### Short exercise
Write the material out again in full, word for word. Do not include the pictures.
## Start Supplied material
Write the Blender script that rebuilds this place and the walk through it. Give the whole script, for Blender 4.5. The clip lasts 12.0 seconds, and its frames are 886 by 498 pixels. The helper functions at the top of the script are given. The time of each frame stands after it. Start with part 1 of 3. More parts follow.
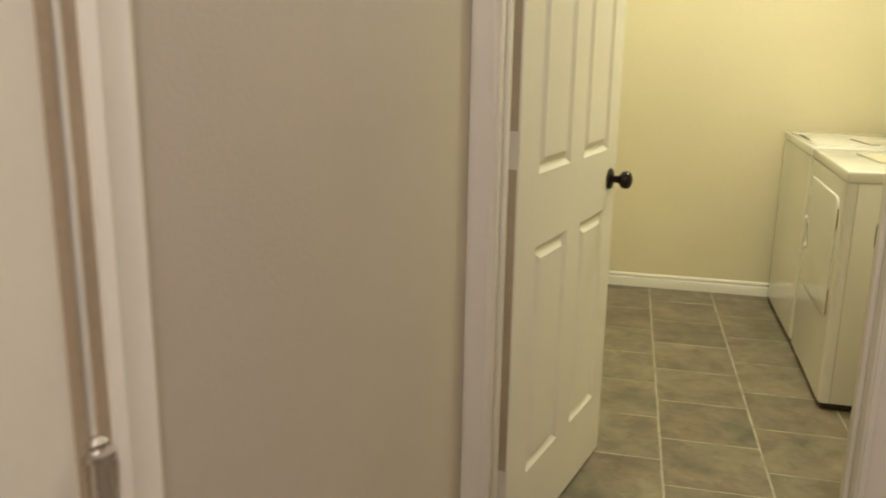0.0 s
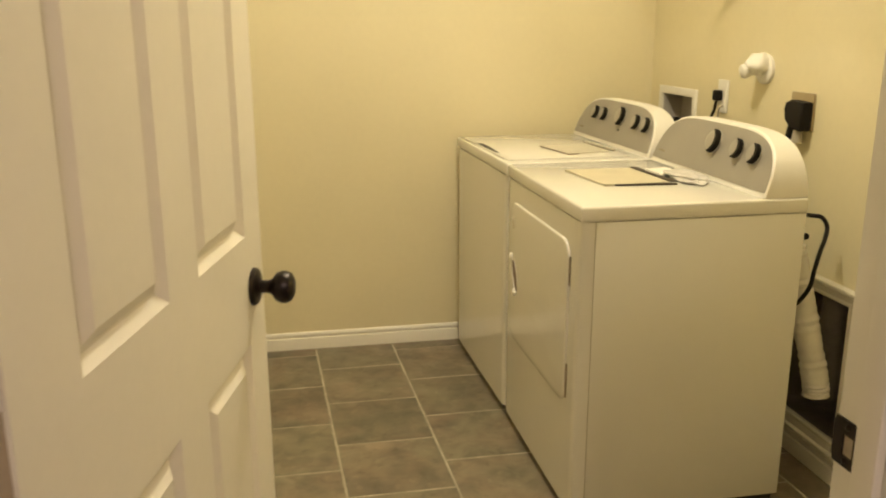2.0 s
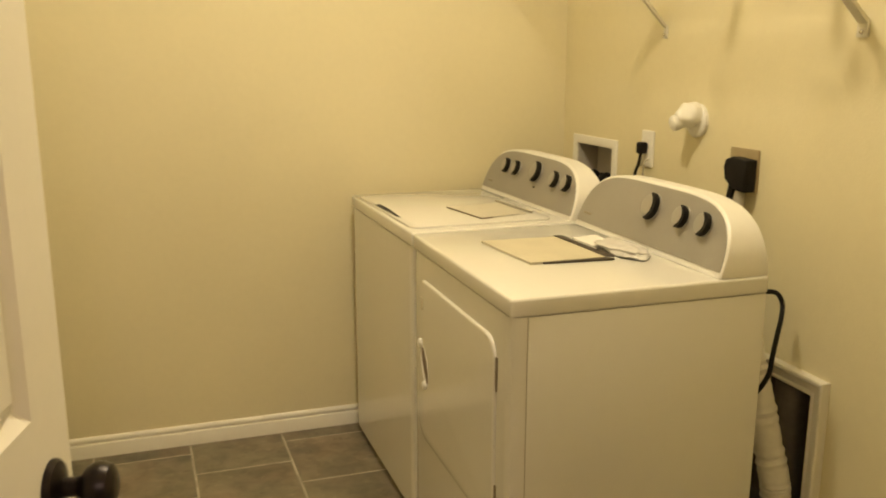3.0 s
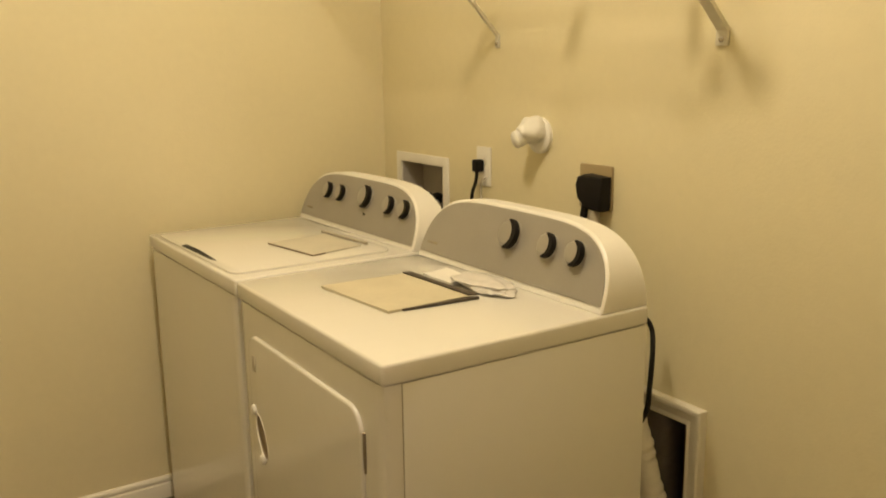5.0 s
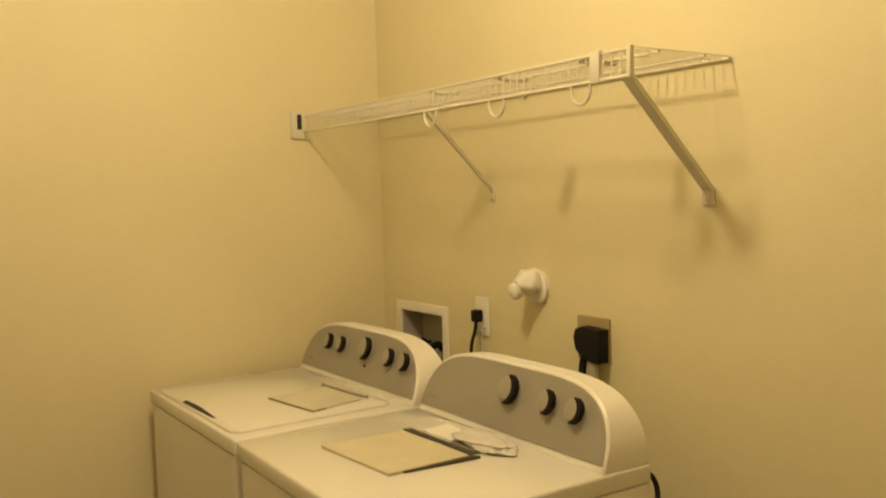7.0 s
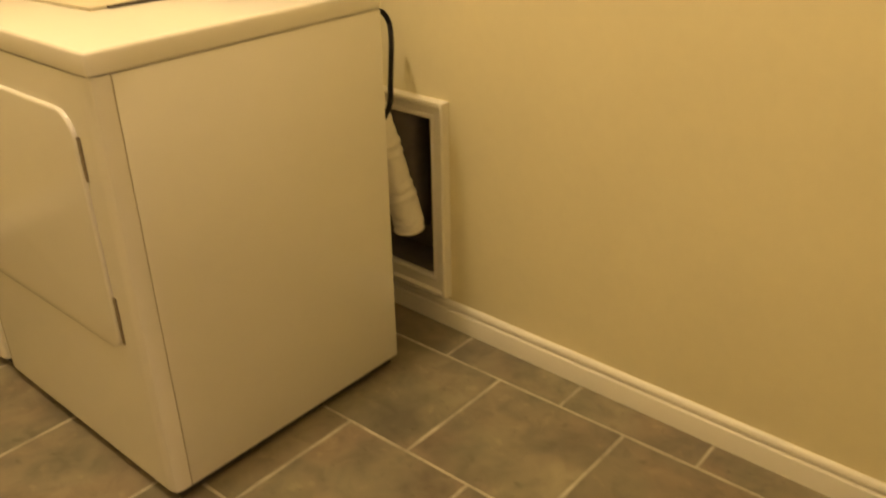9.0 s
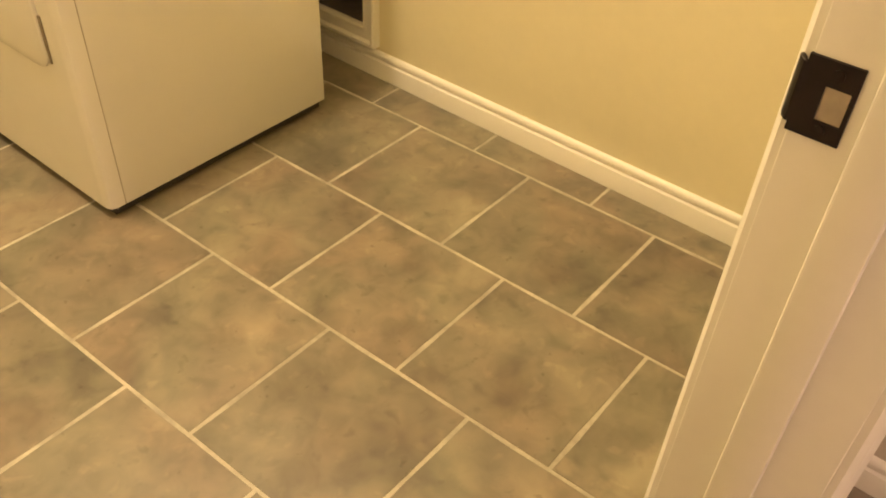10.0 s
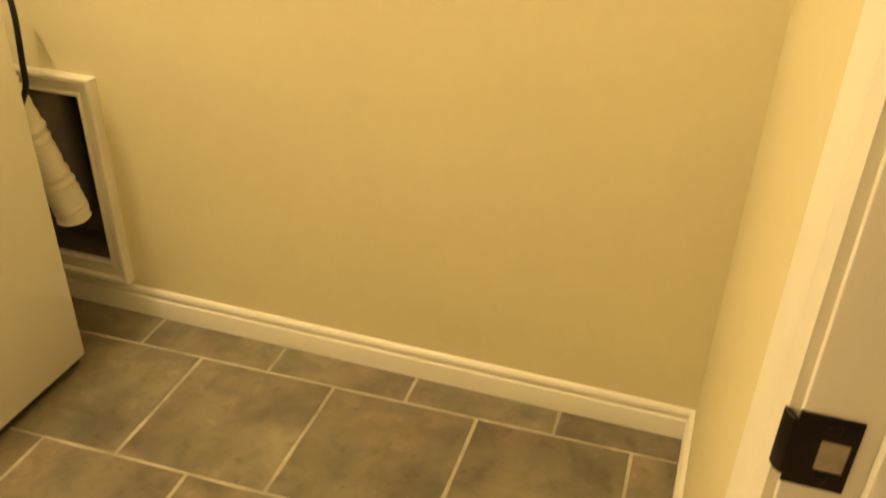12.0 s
## End Supplied material
### Expected output
Write the Blender script that rebuilds this place and the walk through it. Give the whole script, for Blender 4.5. The clip lasts 12.0 seconds, and its frames are 886 by 498 pixels. The helper functions at the top of the script are given. The time of each frame stands after it. Start with part 1 of 3. More parts follow.
0.0 s
2.0 s
3.0 s
5.0 s
7.0 s
9.0 s
10.0 s
12.0 s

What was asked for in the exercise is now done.